Each of us knew that the other had felt deep depression in our lives, partially stemming from broken commitments. His depression returned in the form of numbness, and mine in those same old questions of "Am I in love with Sarah?" and "Am I really bisexual?" And a new question came: "Do I still love Ben?" Those questions brought our partnership to an abrupt halt, and we ended things mutually with an honest talk. Neither of us wanted to string the other along.

The next three months were a tremendous display of patience on Brian's part. I went back to him what must have been hundreds of times asking if we could try again, to which he would reply in his voice that could calm a tempest:

"It just doesn't feel the same, but I still love you, and I always will."

I could not understand it. I could not see past my own nose. Brian had been the most loving and affectionate man I'd ever known. I am forever grateful to him for remaining my friend, because I put far too much on his shoulders after we ended things romantically.

In all of this, I came to realize three wonderful things about life:First of all, I had often times mistaken joy for pain. I let myself be so surprised by new feelings that I was blind to the joy that they bring me every day.

I also began to see that our hearts are like houses, filled with rooms. There is a room in our hearts for each person that we love. Today, when I look back on it all, I can see three nice, big rooms with vaulted ceilings and bay windows... One each for Sarah, Ben, and Brian. They live in my heart as my three most important people. Knowing this brings me unparalleled JOY. We are all friends, and it is all love. There are no more expectations.
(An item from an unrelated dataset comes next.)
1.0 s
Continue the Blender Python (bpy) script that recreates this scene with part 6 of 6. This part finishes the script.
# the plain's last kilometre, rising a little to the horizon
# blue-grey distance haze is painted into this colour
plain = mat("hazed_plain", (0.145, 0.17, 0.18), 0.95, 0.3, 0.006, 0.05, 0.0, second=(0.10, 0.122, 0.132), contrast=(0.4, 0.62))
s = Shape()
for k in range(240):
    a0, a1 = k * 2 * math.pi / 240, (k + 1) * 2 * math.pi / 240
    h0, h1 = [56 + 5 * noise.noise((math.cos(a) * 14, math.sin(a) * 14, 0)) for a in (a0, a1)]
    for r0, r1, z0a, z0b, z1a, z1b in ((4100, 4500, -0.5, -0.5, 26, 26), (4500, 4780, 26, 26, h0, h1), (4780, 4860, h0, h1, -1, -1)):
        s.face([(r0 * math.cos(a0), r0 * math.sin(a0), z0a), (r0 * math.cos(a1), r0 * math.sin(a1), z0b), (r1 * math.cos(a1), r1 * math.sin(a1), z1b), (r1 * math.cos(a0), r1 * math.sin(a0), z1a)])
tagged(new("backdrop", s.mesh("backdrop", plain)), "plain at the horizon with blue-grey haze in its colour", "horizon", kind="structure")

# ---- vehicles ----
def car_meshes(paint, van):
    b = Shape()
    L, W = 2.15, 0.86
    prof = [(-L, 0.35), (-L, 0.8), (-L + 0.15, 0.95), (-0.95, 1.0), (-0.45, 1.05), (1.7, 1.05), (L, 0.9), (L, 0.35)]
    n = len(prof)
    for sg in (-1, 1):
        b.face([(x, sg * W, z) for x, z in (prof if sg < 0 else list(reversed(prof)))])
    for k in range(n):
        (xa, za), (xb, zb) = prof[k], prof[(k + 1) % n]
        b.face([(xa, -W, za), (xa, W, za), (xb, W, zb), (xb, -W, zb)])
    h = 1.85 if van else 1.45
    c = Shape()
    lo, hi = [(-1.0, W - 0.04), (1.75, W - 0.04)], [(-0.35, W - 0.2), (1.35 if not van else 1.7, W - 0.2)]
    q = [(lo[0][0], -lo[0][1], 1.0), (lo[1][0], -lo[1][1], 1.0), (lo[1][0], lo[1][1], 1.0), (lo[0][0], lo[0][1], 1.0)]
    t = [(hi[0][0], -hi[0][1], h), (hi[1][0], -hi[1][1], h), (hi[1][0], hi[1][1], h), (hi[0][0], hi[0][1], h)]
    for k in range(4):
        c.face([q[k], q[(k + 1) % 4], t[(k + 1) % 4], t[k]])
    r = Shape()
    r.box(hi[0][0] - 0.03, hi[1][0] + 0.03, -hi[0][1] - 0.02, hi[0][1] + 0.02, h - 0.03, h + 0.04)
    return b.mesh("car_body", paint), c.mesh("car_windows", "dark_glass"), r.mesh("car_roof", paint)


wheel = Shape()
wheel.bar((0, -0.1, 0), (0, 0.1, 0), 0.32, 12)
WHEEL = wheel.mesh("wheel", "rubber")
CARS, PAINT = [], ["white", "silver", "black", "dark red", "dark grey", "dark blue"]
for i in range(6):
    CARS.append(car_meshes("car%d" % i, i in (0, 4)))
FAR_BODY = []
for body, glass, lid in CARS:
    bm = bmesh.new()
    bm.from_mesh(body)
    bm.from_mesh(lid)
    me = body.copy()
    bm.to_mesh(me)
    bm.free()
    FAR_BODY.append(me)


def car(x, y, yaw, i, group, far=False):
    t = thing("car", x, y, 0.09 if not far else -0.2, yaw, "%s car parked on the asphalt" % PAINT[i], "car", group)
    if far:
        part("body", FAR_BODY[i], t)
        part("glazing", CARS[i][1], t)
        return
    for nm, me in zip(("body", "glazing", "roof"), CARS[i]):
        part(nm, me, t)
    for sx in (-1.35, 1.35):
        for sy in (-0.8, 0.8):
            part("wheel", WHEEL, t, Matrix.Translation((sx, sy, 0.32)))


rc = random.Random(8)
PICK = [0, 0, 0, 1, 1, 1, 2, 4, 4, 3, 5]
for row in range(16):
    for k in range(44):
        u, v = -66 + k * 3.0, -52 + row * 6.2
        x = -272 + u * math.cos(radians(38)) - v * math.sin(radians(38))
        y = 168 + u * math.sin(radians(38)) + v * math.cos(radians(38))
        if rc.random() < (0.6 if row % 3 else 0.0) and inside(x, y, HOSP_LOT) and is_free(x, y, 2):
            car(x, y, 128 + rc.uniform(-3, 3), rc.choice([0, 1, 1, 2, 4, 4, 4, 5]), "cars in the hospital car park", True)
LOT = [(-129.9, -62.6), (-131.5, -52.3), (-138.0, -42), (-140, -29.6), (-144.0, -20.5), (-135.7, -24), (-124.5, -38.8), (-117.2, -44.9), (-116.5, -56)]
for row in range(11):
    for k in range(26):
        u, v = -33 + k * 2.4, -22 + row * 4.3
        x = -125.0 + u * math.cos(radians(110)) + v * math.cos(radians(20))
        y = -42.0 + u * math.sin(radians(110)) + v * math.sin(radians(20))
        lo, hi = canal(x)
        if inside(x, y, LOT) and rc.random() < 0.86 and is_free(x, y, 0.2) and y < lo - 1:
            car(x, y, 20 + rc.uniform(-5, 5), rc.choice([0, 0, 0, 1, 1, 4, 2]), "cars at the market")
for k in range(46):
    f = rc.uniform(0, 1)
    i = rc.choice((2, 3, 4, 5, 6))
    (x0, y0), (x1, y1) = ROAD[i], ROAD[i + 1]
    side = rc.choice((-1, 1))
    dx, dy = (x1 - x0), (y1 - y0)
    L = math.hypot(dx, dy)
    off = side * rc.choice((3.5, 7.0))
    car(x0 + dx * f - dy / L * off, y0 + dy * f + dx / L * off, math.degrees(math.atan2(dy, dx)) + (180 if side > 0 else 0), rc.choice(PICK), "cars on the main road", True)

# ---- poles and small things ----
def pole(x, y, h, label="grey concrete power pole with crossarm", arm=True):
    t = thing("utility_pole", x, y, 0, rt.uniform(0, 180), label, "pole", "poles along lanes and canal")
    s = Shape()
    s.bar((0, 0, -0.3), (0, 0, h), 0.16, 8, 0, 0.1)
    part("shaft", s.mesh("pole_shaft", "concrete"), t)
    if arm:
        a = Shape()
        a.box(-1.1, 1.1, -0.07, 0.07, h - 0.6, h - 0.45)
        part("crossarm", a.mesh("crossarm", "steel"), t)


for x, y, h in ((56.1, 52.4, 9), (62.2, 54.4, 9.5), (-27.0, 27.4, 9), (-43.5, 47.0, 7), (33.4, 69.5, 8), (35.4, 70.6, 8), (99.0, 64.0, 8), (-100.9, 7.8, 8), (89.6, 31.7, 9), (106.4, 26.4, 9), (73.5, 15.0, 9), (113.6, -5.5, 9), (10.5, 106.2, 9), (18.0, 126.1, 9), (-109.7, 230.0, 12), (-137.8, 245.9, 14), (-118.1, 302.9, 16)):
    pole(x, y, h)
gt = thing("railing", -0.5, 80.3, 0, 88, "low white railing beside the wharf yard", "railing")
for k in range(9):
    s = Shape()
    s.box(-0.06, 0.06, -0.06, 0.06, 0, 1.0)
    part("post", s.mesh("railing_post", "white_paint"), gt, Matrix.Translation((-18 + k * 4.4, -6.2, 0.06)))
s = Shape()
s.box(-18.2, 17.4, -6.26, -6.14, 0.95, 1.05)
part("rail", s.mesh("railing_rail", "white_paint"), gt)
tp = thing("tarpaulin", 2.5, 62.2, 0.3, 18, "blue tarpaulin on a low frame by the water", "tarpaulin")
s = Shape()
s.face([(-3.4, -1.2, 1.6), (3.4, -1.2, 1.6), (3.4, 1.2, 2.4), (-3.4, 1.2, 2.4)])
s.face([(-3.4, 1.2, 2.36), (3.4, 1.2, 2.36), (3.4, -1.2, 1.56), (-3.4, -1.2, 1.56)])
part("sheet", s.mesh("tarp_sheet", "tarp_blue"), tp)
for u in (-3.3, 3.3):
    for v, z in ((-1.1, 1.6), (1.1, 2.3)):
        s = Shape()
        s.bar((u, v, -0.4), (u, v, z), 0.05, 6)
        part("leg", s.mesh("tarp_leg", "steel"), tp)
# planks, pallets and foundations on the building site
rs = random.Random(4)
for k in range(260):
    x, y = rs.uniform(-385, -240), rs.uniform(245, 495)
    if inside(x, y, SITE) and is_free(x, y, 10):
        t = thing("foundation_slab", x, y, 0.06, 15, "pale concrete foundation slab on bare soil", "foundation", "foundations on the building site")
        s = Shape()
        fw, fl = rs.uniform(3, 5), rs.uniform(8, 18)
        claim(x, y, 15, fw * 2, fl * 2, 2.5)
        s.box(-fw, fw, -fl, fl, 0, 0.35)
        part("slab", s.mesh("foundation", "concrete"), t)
The final thing I've learned in all this, is that love is a thing that you do. People are afraid that when they lose that "in love" feeling, that all hope is lost, but this is not so. That feeling manifests itself when all parties involved are actively making the choice to love. I believe that love is the source of all things, and we should choose to do it every day, no matter how hard it is, and even if sometimes it punches us in the gut. The choice to cultivate love with always find us reaping abundance in our lives.